▸ **Data shown**:
----------------

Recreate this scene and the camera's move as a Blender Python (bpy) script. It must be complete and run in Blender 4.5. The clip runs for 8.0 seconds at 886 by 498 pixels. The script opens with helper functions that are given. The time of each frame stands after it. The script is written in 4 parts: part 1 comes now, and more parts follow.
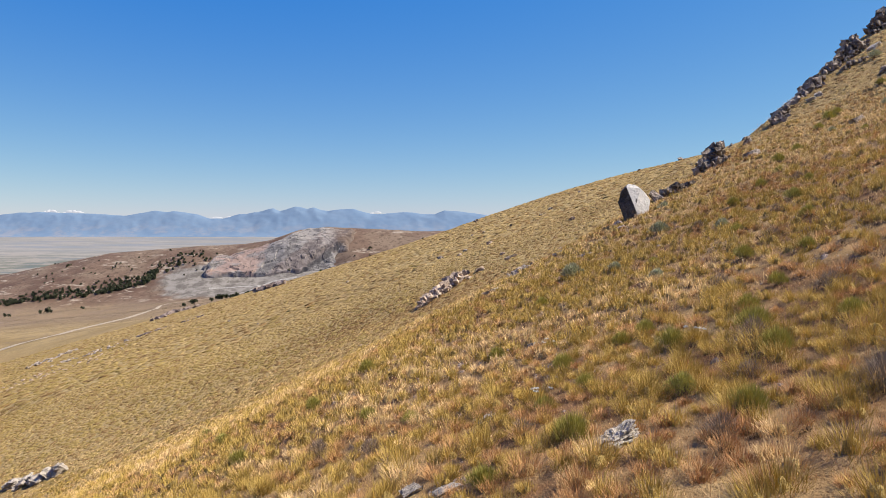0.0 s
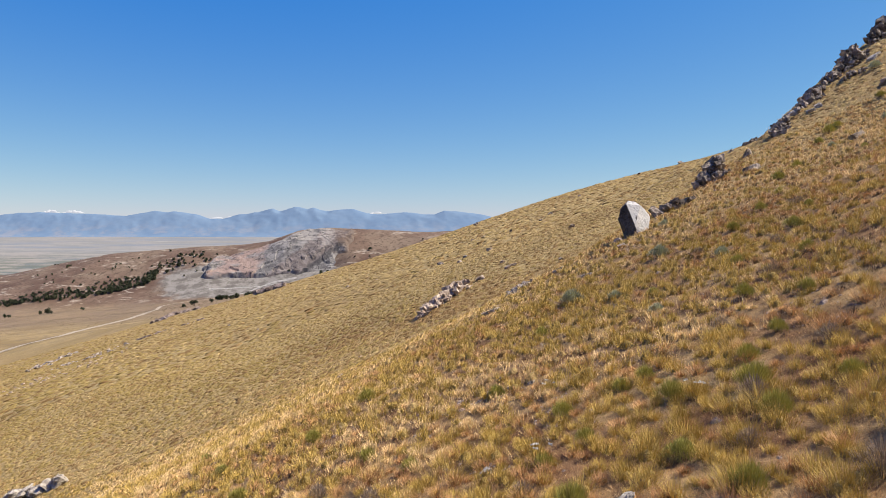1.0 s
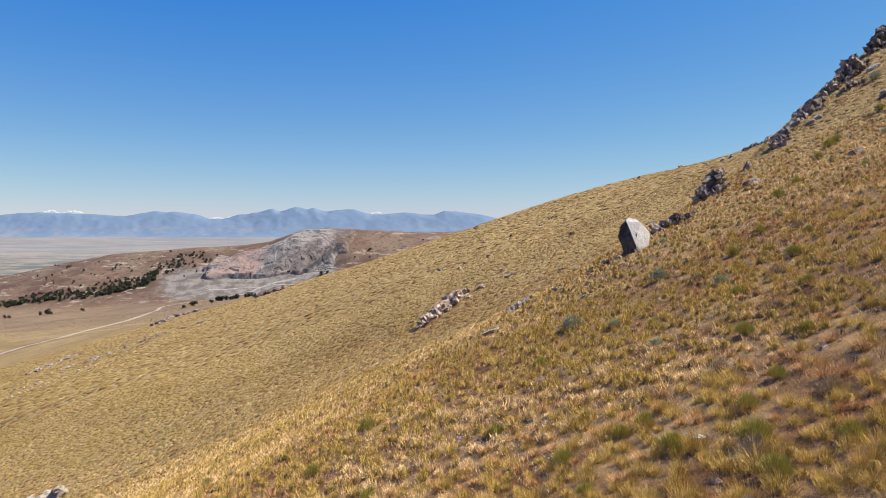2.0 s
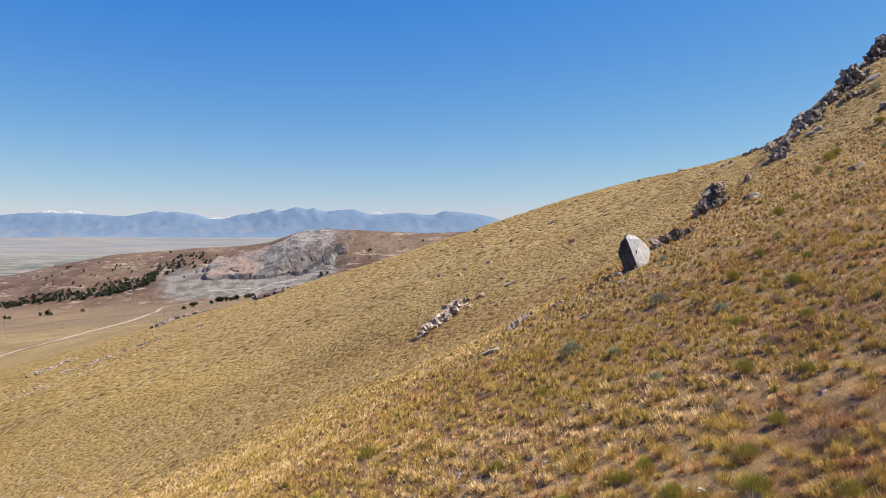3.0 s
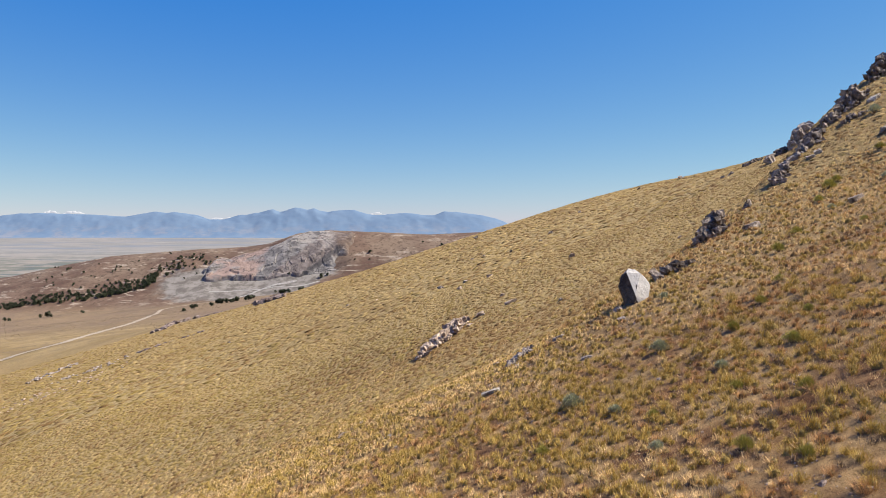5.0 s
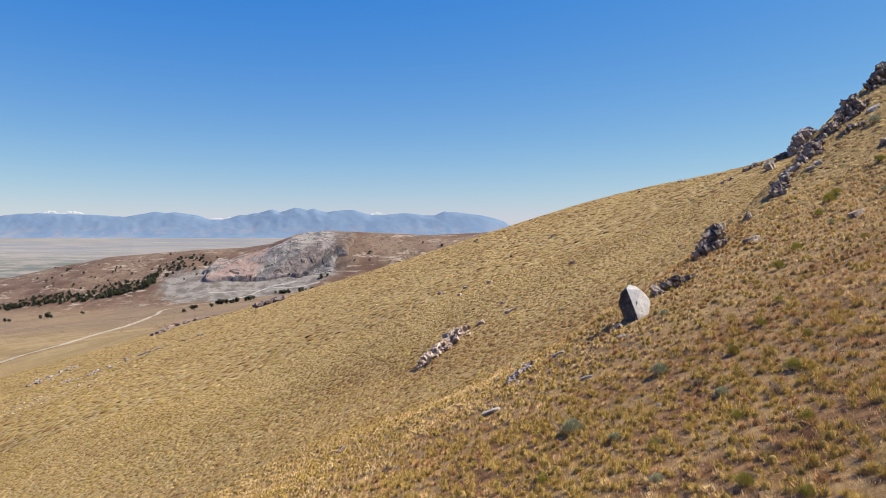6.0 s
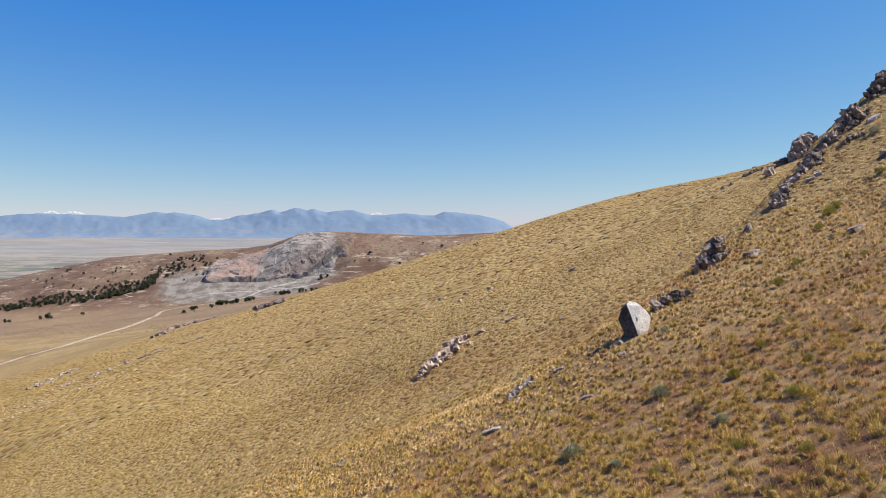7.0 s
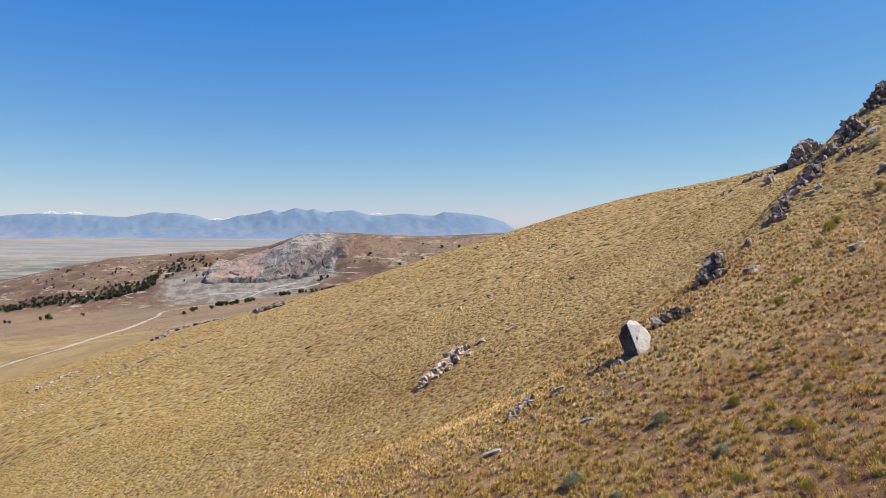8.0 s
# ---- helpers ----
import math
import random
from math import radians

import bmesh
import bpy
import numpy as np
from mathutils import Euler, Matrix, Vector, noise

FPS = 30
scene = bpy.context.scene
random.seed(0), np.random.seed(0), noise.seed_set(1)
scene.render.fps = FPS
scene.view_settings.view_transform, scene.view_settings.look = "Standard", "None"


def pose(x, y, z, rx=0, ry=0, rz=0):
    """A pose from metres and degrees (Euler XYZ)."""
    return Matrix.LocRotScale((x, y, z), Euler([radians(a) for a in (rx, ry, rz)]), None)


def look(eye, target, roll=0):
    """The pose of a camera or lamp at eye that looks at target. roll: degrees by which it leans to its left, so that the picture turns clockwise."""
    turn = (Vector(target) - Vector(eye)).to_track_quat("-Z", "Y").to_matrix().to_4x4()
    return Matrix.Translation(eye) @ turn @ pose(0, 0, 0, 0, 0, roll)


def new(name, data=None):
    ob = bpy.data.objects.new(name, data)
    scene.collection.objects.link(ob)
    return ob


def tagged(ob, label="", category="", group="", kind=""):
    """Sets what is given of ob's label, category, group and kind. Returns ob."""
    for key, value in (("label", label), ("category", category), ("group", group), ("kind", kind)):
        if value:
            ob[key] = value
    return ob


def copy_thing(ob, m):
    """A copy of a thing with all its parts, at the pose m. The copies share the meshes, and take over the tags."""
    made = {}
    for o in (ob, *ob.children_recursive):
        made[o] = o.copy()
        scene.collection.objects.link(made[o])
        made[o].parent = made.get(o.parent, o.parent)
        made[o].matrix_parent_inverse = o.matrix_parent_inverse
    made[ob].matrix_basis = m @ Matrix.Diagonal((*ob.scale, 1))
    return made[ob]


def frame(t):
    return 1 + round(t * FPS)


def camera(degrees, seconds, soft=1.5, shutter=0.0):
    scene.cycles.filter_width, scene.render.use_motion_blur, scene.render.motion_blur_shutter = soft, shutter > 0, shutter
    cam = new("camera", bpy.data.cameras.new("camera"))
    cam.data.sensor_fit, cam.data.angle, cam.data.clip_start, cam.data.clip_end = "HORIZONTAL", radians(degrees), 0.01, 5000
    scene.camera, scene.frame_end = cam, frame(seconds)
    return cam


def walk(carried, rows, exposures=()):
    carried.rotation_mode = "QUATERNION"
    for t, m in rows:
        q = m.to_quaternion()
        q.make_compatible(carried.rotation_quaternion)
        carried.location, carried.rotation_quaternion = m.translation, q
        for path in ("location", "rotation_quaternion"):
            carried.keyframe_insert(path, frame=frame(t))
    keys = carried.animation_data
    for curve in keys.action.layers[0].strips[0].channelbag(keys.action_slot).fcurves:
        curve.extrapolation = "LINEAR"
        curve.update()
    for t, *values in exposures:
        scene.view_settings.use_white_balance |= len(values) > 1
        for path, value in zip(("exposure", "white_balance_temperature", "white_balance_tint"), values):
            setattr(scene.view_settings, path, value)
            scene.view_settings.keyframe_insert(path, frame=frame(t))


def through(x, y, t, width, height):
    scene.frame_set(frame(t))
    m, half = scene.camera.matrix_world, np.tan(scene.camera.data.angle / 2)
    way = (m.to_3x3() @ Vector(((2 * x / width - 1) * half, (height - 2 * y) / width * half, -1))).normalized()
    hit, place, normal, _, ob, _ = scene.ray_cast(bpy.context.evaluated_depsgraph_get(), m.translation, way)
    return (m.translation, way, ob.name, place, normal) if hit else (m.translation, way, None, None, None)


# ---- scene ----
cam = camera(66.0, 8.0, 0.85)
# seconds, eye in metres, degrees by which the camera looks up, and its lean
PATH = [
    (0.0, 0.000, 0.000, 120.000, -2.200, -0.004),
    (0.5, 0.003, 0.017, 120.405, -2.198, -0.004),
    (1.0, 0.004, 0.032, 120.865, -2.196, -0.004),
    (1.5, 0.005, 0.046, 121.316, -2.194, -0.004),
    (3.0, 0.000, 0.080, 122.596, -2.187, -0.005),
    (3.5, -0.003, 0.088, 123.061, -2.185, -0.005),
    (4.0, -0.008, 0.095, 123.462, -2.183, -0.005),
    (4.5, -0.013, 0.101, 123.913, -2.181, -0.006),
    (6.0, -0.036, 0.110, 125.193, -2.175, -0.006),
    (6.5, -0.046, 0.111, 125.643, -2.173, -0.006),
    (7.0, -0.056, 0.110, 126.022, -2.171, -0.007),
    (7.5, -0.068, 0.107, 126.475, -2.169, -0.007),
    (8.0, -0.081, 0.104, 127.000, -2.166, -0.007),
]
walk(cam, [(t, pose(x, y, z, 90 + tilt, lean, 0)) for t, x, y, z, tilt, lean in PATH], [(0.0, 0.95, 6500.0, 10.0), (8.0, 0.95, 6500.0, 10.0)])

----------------

▸ **Work instructions**: Give the data above again in full and unchanged, skipping the pictures.

▸ **Written solution**:
Recreate this scene and the camera's move as a Blender Python (bpy) script. It must be complete and run in Blender 4.5. The clip runs for 8.0 seconds at 886 by 498 pixels. The script opens with helper functions that are given. The time of each frame stands after it. The script is written in 4 parts: part 1 comes now, and more parts follow.
0.0 s
1.0 s
2.0 s
3.0 s
5.0 s
6.0 s
7.0 s
8.0 s
# ---- helpers ----
import math
import random
from math import radians

import bmesh
import bpy
import numpy as np
from mathutils import Euler, Matrix, Vector, noise

FPS = 30
scene = bpy.context.scene
random.seed(0), np.random.seed(0), noise.seed_set(1)
scene.render.fps = FPS
scene.view_settings.view_transform, scene.view_settings.look = "Standard", "None"


def pose(x, y, z, rx=0, ry=0, rz=0):
    """A pose from metres and degrees (Euler XYZ)."""
    return Matrix.LocRotScale((x, y, z), Euler([radians(a) for a in (rx, ry, rz)]), None)


def look(eye, target, roll=0):
    """The pose of a camera or lamp at eye that looks at target. roll: degrees by which it leans to its left, so that the picture turns clockwise."""
    turn = (Vector(target) - Vector(eye)).to_track_quat("-Z", "Y").to_matrix().to_4x4()
    return Matrix.Translation(eye) @ turn @ pose(0, 0, 0, 0, 0, roll)


def new(name, data=None):
    ob = bpy.data.objects.new(name, data)
    scene.collection.objects.link(ob)
    return ob


def tagged(ob, label="", category="", group="", kind=""):
    """Sets what is given of ob's label, category, group and kind. Returns ob."""
    for key, value in (("label", label), ("category", category), ("group", group), ("kind", kind)):
        if value:
            ob[key] = value
    return ob


def copy_thing(ob, m):
    """A copy of a thing with all its parts, at the pose m. The copies share the meshes, and take over the tags."""
    made = {}
    for o in (ob, *ob.children_recursive):
        made[o] = o.copy()
        scene.collection.objects.link(made[o])
        made[o].parent = made.get(o.parent, o.parent)
        made[o].matrix_parent_inverse = o.matrix_parent_inverse
    made[ob].matrix_basis = m @ Matrix.Diagonal((*ob.scale, 1))
    return made[ob]


def frame(t):
    return 1 + round(t * FPS)


def camera(degrees, seconds, soft=1.5, shutter=0.0):
    scene.cycles.filter_width, scene.render.use_motion_blur, scene.render.motion_blur_shutter = soft, shutter > 0, shutter
    cam = new("camera", bpy.data.cameras.new("camera"))
    cam.data.sensor_fit, cam.data.angle, cam.data.clip_start, cam.data.clip_end = "HORIZONTAL", radians(degrees), 0.01, 5000
    scene.camera, scene.frame_end = cam, frame(seconds)
    return cam


def walk(carried, rows, exposures=()):
    carried.rotation_mode = "QUATERNION"
    for t, m in rows:
        q = m.to_quaternion()
        q.make_compatible(carried.rotation_quaternion)
        carried.location, carried.rotation_quaternion = m.translation, q
        for path in ("location", "rotation_quaternion"):
            carried.keyframe_insert(path, frame=frame(t))
    keys = carried.animation_data
    for curve in keys.action.layers[0].strips[0].channelbag(keys.action_slot).fcurves:
        curve.extrapolation = "LINEAR"
        curve.update()
    for t, *values in exposures:
        scene.view_settings.use_white_balance |= len(values) > 1
        for path, value in zip(("exposure", "white_balance_temperature", "white_balance_tint"), values):
            setattr(scene.view_settings, path, value)
            scene.view_settings.keyframe_insert(path, frame=frame(t))


def through(x, y, t, width, height):
    scene.frame_set(frame(t))
    m, half = scene.camera.matrix_world, np.tan(scene.camera.data.angle / 2)
    way = (m.to_3x3() @ Vector(((2 * x / width - 1) * half, (height - 2 * y) / width * half, -1))).normalized()
    hit, place, normal, _, ob, _ = scene.ray_cast(bpy.context.evaluated_depsgraph_get(), m.translation, way)
    return (m.translation, way, ob.name, place, normal) if hit else (m.translation, way, None, None, None)


# ---- scene ----
cam = camera(66.0, 8.0, 0.85)
# seconds, eye in metres, degrees by which the camera looks up, and its lean
PATH = [
    (0.0, 0.000, 0.000, 120.000, -2.200, -0.004),
    (0.5, 0.003, 0.017, 120.405, -2.198, -0.004),
    (1.0, 0.004, 0.032, 120.865, -2.196, -0.004),
    (1.5, 0.005, 0.046, 121.316, -2.194, -0.004),
    (3.0, 0.000, 0.080, 122.596, -2.187, -0.005),
    (3.5, -0.003, 0.088, 123.061, -2.185, -0.005),
    (4.0, -0.008, 0.095, 123.462, -2.183, -0.005),
    (4.5, -0.013, 0.101, 123.913, -2.181, -0.006),
    (6.0, -0.036, 0.110, 125.193, -2.175, -0.006),
    (6.5, -0.046, 0.111, 125.643, -2.173, -0.006),
    (7.0, -0.056, 0.110, 126.022, -2.171, -0.007),
    (7.5, -0.068, 0.107, 126.475, -2.169, -0.007),
    (8.0, -0.081, 0.104, 127.000, -2.166, -0.007),
]
walk(cam, [(t, pose(x, y, z, 90 + tilt, lean, 0)) for t, x, y, z, tilt, lean in PATH], [(0.0, 0.95, 6500.0, 10.0), (8.0, 0.95, 6500.0, 10.0)])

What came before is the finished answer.